Tadi saat menarik laci dapur tumben saya memperhatikan benda lonjong merah dan memungutnya. Sudah lima belas tahun barang ini di situ. Kami tak pernah memakainya: alat penghitung durasi merebus telur ayam yang menampilkan perubahan warna dalam perebusan.
Saya membelinya sebelum era lapak daring di sebuah toko perkakas rumah tangga. Saya lupa berapa harganya. Pokoknya murah. Lagi pula saat itu belum ada aplikasi ponsel untuk memantau perebusan telur.
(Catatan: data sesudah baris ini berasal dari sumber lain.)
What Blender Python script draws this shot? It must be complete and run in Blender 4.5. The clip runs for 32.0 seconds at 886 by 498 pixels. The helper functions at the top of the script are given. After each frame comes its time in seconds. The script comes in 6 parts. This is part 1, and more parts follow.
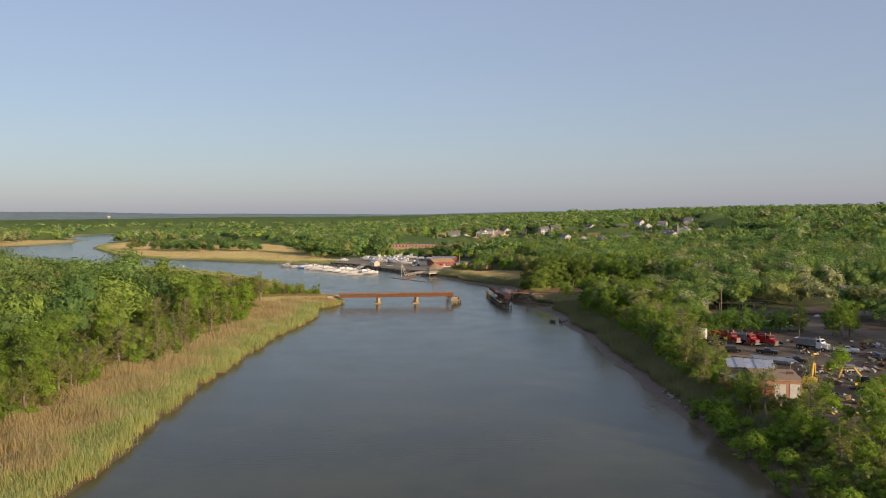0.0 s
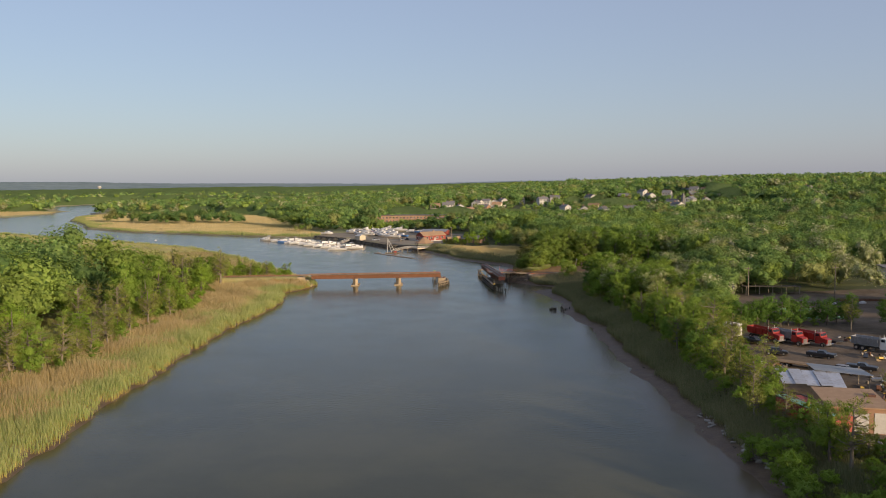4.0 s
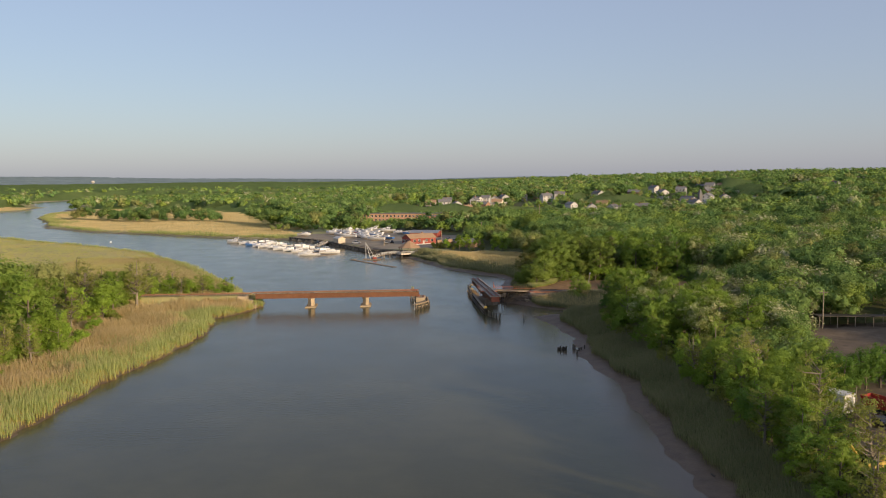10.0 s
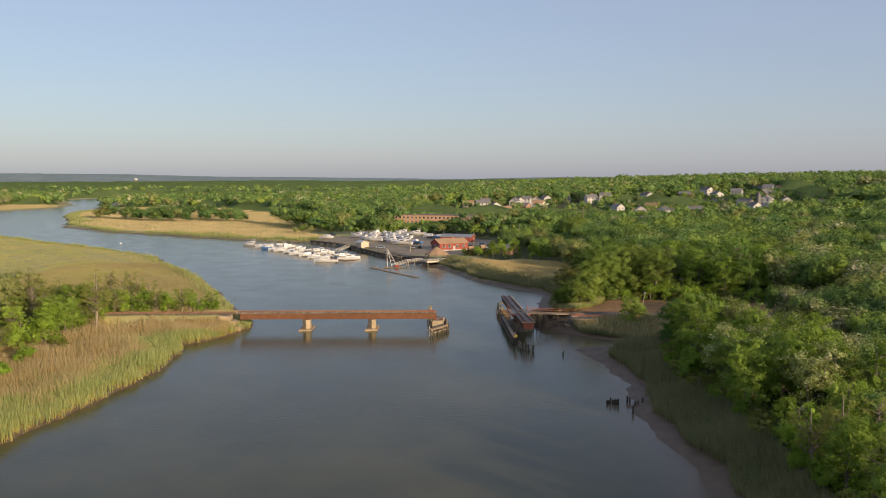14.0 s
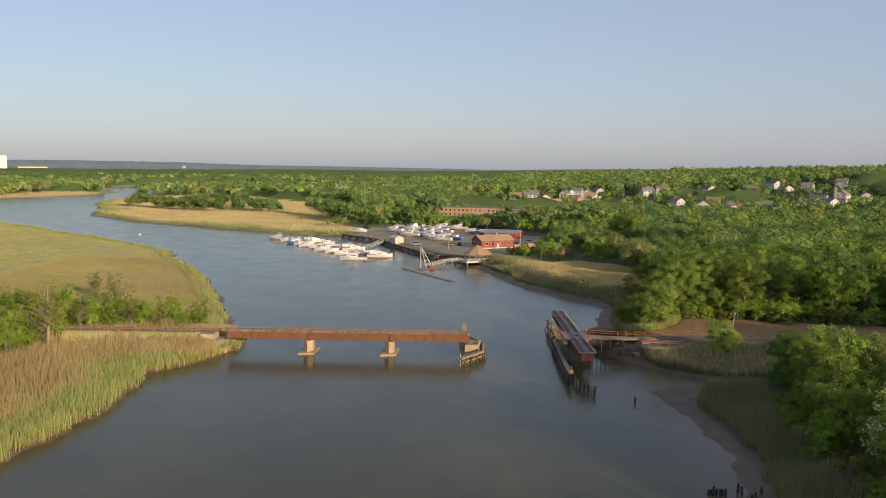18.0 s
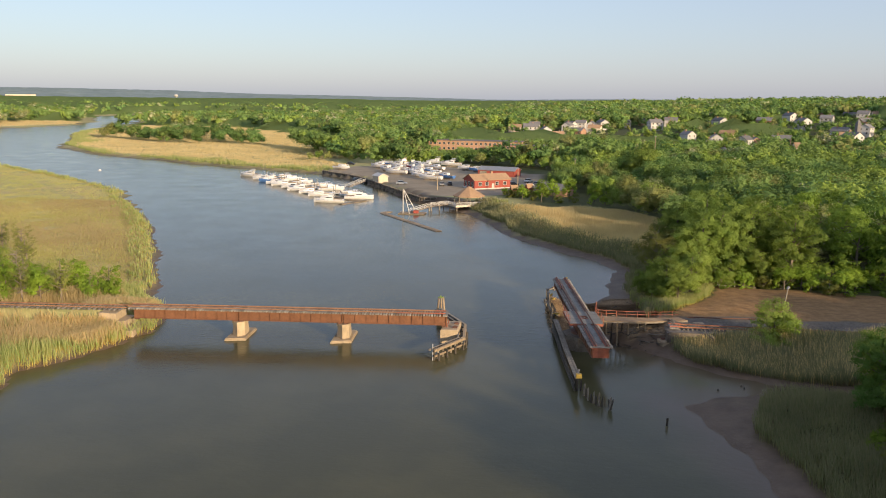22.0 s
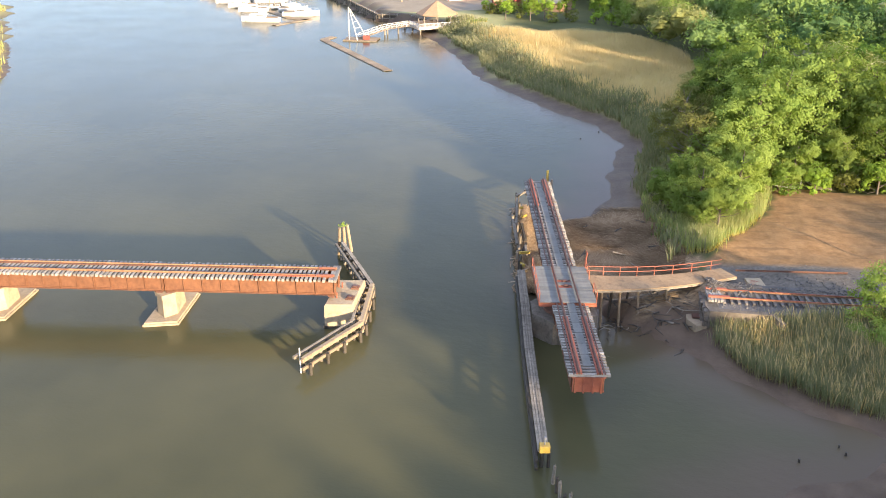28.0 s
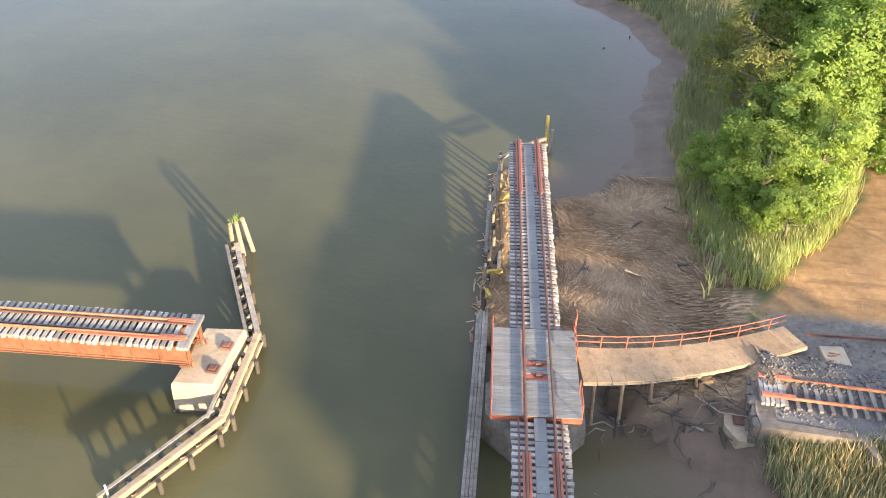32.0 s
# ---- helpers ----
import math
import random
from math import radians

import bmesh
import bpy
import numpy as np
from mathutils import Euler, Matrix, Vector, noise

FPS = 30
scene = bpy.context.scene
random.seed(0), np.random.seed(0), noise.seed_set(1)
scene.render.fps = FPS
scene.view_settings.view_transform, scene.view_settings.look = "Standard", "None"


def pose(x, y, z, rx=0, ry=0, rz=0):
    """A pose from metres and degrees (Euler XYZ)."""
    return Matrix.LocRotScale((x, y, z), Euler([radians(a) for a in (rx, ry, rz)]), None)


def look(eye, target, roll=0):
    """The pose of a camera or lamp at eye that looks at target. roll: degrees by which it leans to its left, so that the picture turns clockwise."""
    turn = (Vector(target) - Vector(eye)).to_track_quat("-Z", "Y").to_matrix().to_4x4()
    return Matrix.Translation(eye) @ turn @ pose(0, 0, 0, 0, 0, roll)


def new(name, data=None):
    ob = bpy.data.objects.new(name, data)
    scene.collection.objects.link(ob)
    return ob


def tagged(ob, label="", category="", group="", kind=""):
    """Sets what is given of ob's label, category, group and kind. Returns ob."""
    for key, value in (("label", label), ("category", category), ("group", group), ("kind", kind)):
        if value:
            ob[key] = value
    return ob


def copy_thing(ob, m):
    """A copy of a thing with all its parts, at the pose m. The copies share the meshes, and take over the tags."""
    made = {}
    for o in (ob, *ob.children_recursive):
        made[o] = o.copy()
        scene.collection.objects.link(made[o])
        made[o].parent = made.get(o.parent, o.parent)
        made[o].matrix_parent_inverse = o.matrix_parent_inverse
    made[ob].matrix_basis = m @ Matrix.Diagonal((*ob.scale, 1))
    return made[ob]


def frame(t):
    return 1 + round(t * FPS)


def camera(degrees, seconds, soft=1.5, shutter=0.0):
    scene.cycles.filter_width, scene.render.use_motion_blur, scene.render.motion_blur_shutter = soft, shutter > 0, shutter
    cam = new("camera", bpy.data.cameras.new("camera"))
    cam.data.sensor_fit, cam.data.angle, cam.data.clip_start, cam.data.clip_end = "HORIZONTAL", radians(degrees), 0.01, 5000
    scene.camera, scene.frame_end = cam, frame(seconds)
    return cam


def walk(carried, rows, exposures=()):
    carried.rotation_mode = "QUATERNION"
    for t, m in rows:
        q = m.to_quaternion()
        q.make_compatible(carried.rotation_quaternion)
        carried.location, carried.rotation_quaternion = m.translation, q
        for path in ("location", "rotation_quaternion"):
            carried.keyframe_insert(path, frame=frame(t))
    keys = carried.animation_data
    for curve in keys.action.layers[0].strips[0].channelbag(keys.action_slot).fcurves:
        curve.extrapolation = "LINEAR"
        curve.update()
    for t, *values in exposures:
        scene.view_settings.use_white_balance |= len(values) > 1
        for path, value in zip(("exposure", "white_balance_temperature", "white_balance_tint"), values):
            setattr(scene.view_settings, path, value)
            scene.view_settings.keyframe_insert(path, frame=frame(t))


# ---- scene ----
cam = camera(56.0, 32.0, 1.0)
PATH = [
    (0, (3.079, -350.267, 38.36), (3.037, -348.27, 38.272), -0.4),
    (1.5, (4.585, -334.791, 38.11), (4.545, -332.793, 38.021), -0.6),
    (3, (5.75, -319.501, 38.591), (5.711, -317.506, 38.457), -0.7),
    (3.5, (6.353, -314.3, 38.549), (6.314, -312.306, 38.398), -0.6),
    (5.5, (8.266, -291.939, 38.037), (8.229, -289.946, 37.868), -0.4),
    (6, (8.667, -286.545, 38.065), (8.631, -284.553, 37.897), -0.4),
    (7.5, (10.268, -270.741, 38.213), (10.231, -268.749, 38.042), -0.4),
    (9, (11.829, -255.031, 38.162), (11.789, -253.038, 37.992), -0.4),
    (10, (12.845, -244.154, 37.985), (12.799, -242.162, 37.813), -0.4),
    (11, (14.008, -233.564, 37.716), (13.946, -231.572, 37.545), -0.3),
    (12, (15.221, -222.922, 37.66), (15.132, -220.932, 37.487), -0.2),
    (13, (15.946, -211.721, 37.612), (15.827, -209.732, 37.44), -0.1),
    (14.5, (16.754, -195.489, 37.371), (16.587, -193.503, 37.199), 0.1),
    (16.5, (16.11, -173.624, 37.191), (15.855, -171.648, 37.017), 0.6),
    (17.5, (15.73, -163.573, 36.986), (15.47, -161.598, 36.801), 0.5),
    (19, (15.138, -149.171, 36.25), (14.879, -147.2, 36.029), 0.7),
    (21, (14.956, -129.985, 36.674), (14.698, -128.026, 36.367), 0.7),
    (23, (15.225, -110.406, 36.859), (14.973, -108.466, 36.442), 0.8),
    (24.5, (16.09, -95.912, 37.41), (15.837, -93.997, 36.89), 0.3),
    (26, (16.754, -82.586, 37.299), (16.505, -80.705, 36.667), 0.3),
    (26.5, (16.959, -78.178, 37.466), (16.716, -76.311, 36.791), 0.5),
    (28.5, (18.668, -60.671, 37.811), (18.433, -58.885, 36.942), 0.4),
    (29, (19.208, -56.723, 37.692), (18.962, -54.959, 36.781), 0.4),
    (29.5, (19.538, -52.586, 37.61), (19.275, -50.85, 36.654), 0.6),
    (30, (19.504, -48.367, 37.563), (19.234, -46.657, 36.561), 1.0),
    (30.5, (19.84, -44.367, 37.669), (19.562, -42.686, 36.62), 1.0),
    (31, (20.112, -40.472, 37.786), (19.834, -38.82, 36.693), 1.1),
    (31.5, (20.502, -36.63, 37.828), (20.226, -35.005, 36.695), 1.0),
    (32, (20.869, -32.858, 37.834), (20.591, -31.258, 36.667), 1.0),
]
walk(cam, [(t, look(eye, target, roll)) for t, eye, target, roll in PATH], exposures=((0, 0.14, 6950, 12), (6, 0.15, 7000, 12), (13, 0.24, 7050, 12), (19, 0.29, 7100, 12), (21, 0.42, 7100, 12), (23, 0.77, 7000, 11), (25, 1.22, 6850, 11), (26, 1.46, 6800, 11), (29, 1.95, 6650, 11), (32, 2.2, 6700, 10)))

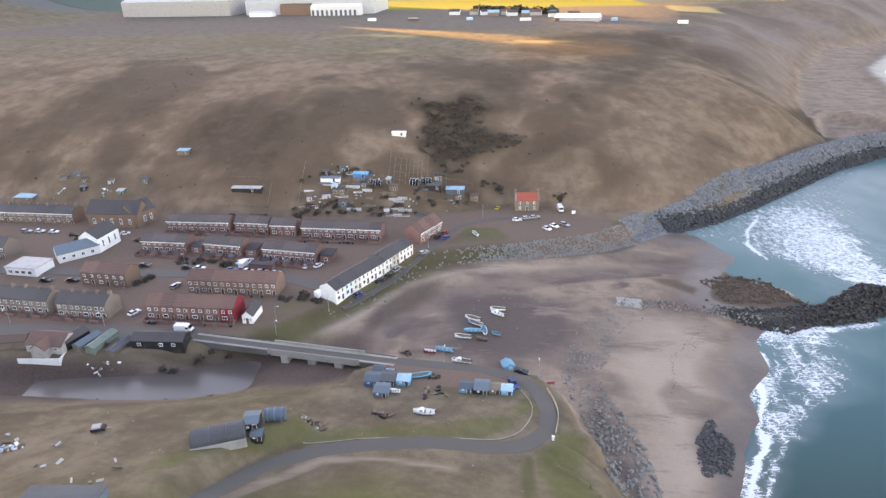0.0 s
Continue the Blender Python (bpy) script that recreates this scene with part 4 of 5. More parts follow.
row((-133, 244), (-104.5, 242), 6, red_terrace)
row((-102.5, 242.5), (-87, 240.5), 3, red_terrace)
row((-86, 239), (-74.5, 238), 2, red_terrace)
row((-72, 236.5), (-38, 233.5), 7, red_terrace)
row((-134, 223), (-114.5, 221), 4, red_terrace)
row((-107, 220.5), (-91, 217.5), 3, red_terrace)
row((-82, 215.5), (-60, 211.5), 5, red_terrace)
row((-142, 194.5), (-124, 192), 3, brown_terrace)
row((-100, 188.5), (-67.5, 186), 7, brown_terrace)
row((-180, 178), (-163, 175.8), 3, stone_terrace)
row((-160, 175.5), (-140.5, 173), 4, stone_terrace)
row((-137, 172), (-119, 170), 4, stone_terrace)
row((-106, 170.5), (-76, 168.5), 6, front_terrace, [(5, red_painted)])
row((-46, 181.5), (-23.6, 220), 10, white_sea, [(1, blue_sea), (7, buff_sea)])
row((-21.5, 230), (-13.4, 243.5), 4, lambda w: house("terrace_house", "red-brick house with white dormers above the sea wall", w, 8, 4.6, 7.4, M_brick, M_tile_brown, (w * 0.3, w * 0.72), ((w * 0.4, 1.6),), (w * 0.82,), group="houses by the green", stacks=False))
row((-218, 256), (-180, 252.5), 8, lambda w: house("terrace_house", "old brick terrace house with slate roof", w, 7.5, 5.0, 7.3, M_brick_brown, M_slate, (w * 0.3, w * 0.72), ((w * 0.35, 1.3),), (w * 0.8,), group="old back terrace"))
row((-245, 222), (-186, 216), 11, lambda w: house("terrace_house", "old stone terrace house with grey roof", w, 8, 5.0, 7.6, M_stone, M_slate, (w * 0.3, w * 0.72), ((w * 0.35, 1.3),), (w * 0.8,), group="old side terrace", stacks=False))
row((-235, 196), (-185, 190), 9, stone_terrace)


def hall(name, label, x, y, turn, w, d, eaves, ridge, wall, roof, openings=(), gable_front=False, category="hall", doors=()):
    """A free-standing gabled building; openings: (x, z, w, h) on its front."""
    t = thing(name, label, category)
    if gable_front:
        part("wall", Shape().prism([(0, -1.5), (w, -1.5), (w, eaves), (w / 2, ridge), (0, eaves)], 0, d), wall, t)
        k = (ridge - eaves) / (w / 2)
        o = 0.3
        part("roof", Shape().prism([(-o, eaves - k * o), (w / 2, ridge), (w + o, eaves - k * o), (w + o, eaves - k * o + 0.2), (w / 2, ridge + 0.24), (-o, eaves - k * o + 0.2)], -0.15, d + 0.15), roof, t)
    else:
        part("wall", Shape().prism_x([(0, -1.5), (d, -1.5), (d, eaves), (d / 2, ridge), (0, eaves)], 0, w), wall, t)
        part("roof", gable_roof(w, d, eaves, ridge, lip=0.2), roof, t)
    for ox, oz, ow, oh in openings:
        window(t, ox, oz, ow, oh)
    for ox in doors:
        door(t, ox)
    return put_down(t, x, y, turn)


hall("church_hall", "brick chapel hall with a steep grey slate roof", -171, 249, -4, 24, 10, 6.5, 11.0, M_brick_brown, M_slate, [(3 + i * 4.2, 1.6, 1.2, 2.6) for i in range(5)])
hall("church_hall", "brick hall gable end with tall white windows", -149, 247, 62, 11, 9, 6.5, 10.5, M_brick_brown, M_slate, [(2.2 + i * 3.2, 1.6, 1.2, 2.8) for i in range(3)])
hall("chapel", "white rendered chapel with tall windows and slate roof", -150.5, 221.5, 80, 12, 9, 6.2, 9.2, M_white_render, M_slate, [(2.4 + i * 3.5, 1.8, 1.1, 3.0) for i in range(3)], category="chapel")
hall("chapel_hall", "low hall with blue-grey roof beside the chapel", -161.5, 211.5, 42, 15, 8, 3.6, 6.0, M_white_render, M_bluegrey, [(2 + i * 3.4, 1.0, 1.3, 1.4) for i in range(4)], category="hall")
hall("small_house", "small white house with a slate roof by the bridge", -73.6, 168, -4, 3.5, 8, 2.9, 4.5, M_white_render, M_slate, [(0.75, 0.9, 0.7, 1.2), (2.75, 0.9, 0.7, 1.2)], True, "house", (1.75,))


def flat_block(name, label, x, y, turn, w, d, h, wall, roof, openings=(), category="building"):
    t = thing(name, label, category)
    part("wall", Shape().box(0, w, 0, d, -1.5, h), wall, t)
    part("roof", Shape().box(-0.25, w + 0.25, -0.25, d + 0.25, h + 0.003, h + 0.3, 0.08), roof, t)
    for ox, oz, ow, oh in openings:
        window(t, ox, oz, ow, oh)
    return put_down(t, x, y, turn)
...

Kenapa dahulu saya membeli benda ini? Karena tertarik, belum pernah tahu.
Bergunakah? Pernah saya gunakan, mencoba membuat telur rebus setengah matang.
Berhasilkah? Ya.
Apakah orang selain saya di rumah juga mencoba barang ini? Ya, tapi tak lebih dari sekali.
Apakah anak-anak saya, waktu itu masih bocah, terkesan oleh benda ini? Seingat saya tidak.
Kenapa barang ini tak laku di dapur kami? Kami tak terbiasa makan telur rebus setengah matang, bahkan tatakan telur setengah matang itu entah disimpan di mana, kecuali di tempat lain yang menyuguhkannya. Kami lebih suka telur ceplok setengah matang. Saat membuatnya juga lebih mudah, tingkat kematangan langsung terpantau.
Maka kembali pertanyaan awal, kenapa dahulu saya membeli benda ini? Jawabannya sama.
Maka hikmah soal sesungguhnya tetap: membeli alat bukan karena butuh, tanpa merujuk bukti di internet, namun semata lantaran impuls.
Kini setelah belanja daring di lokapasar menawarkan banyak pilihan, dengan sekian testimoni konsumen maupun video reviu di YouTube, apakah kita menjadi lebih selektif dalam berbelanja barang menarik yang antara perlu dan tak perlu?
Jangan-jangan kita makin konsumtif dengan kuda-kuda “kalo nggak kepake bisa dikasihkan orang”.
Dunia konsumsi adalah seni yang memadukan daya beli, kebutuhan, keinginan, rasa penasaran, ketamakan, dorongan impulsif, keisengan, dan pengabaian daya tampung ruang di rumah — bahkan di tempat kerja.
2 Comments
Telur rebus setengah matang maupun telur ceplok setengah matang, saya tidak doyan.
BTW alatnya bikin saya, yang bukan anak-anak, terkesan.
Saya dulu juga terkesan karena tanpa unsur mekanis. Mungkin merebus telur di Tawangmangu dan Solo beda durasi, tapi hasil prakiraan durasi bisa banar karena berdasarkan suhu air. Mungkin lho.